Shit. Elrond has one big-ass forehead. Guess it's true what they say about elves and their big foreheads. Huh? Get it? (sigh)
Elijah Woods is such a little girl. He's like that kid in my grade school everybody used to beat up. Oh, wait. That was me.
That Isildur dude was one stupid fucker. I mean, throw it in the fire already. I guess he just couldn't listen to Elrond. He was too blinded by greed-- and the gleam off that big-ass forehead.
Man, I need to piss. AGAIN. Good. I'll just go during all this Aragorn/Arwen lovey-dovey crap. That Arwen is a hotty, though. But not quite as hot as Legolas. She's the finest babe I've seen in quite some time.
Heh. Heh-heh. Pipe-weed.
My wife has fallen asleep at the Gates of Moria. Crapola. One of the most exciting parts of the whole freakin' movie. Well, I guess she's not gettin' any tonight. Serves her right.
"Nobody tosses a dwarf!" is probably the finest line in all of movie history.
That fucking Balrog can lick my Balsack.
If this was filmed in New Zealand, where the hell are all the kangaroos?
Frodo? Bilbo? What the hell kind of names ARE those? Are they supposed to be fucking Marx brothers or something?
Gimli. Stubby. Heh, heh-heh, heh.
Oooooh! So, Galadriel gave them those gay leaf-brooches. That clears that up. During the theatrical version I thought maybe they had just stopped off at the Bloomingdale's of Argonath.
Smokes. Boromir bit it hard. I guess he should've spent more time playing with his sword, and less time blowing ... his ... uh ... horn. I give up.
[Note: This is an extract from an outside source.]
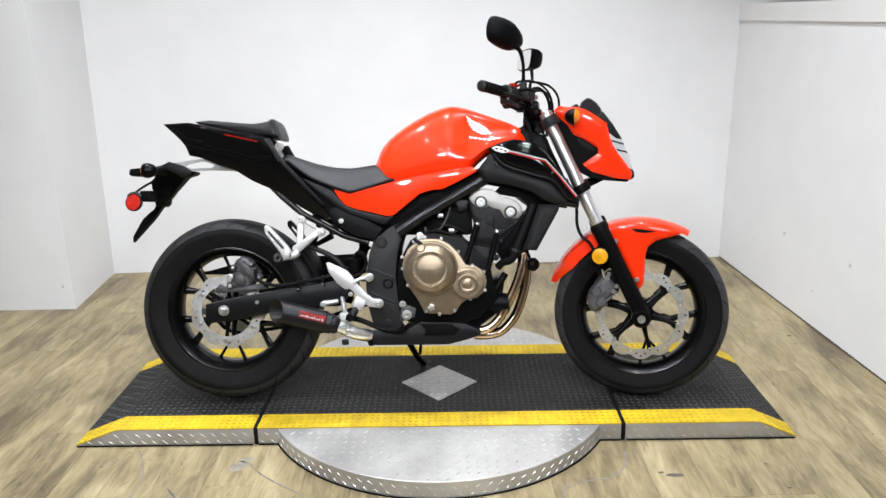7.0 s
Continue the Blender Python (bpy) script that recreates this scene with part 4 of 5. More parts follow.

Yes, Frodo, hug your chubby lover, Sam. I'm okay with it if you are.
What kind of a stupid fucking ending is that? Thank God this movie did well enough so they could afford a sequel. Otherwise, it's like, leave me totally hanging.
Ha-ha! I saw Dave and Chris's names in the credits. You guys are HUGE nerds. I mean, I knew you were geeks, but nerds, too?
I then proceeded to piss my pants and pass out.
Overall, I give TLOTR:TFOTR:SEE a 17 out of a possible 24 beer. It would've scored higher, but there was no gratuitous sex and no car chase.
I can't wait for THE LORD OF THE RINGS: THE TWO TOWERS: Special Super-Duper Extended All The Footage Peter Jackson Has Ever Shot Since He Was Twelve Edition. I'll need a keg.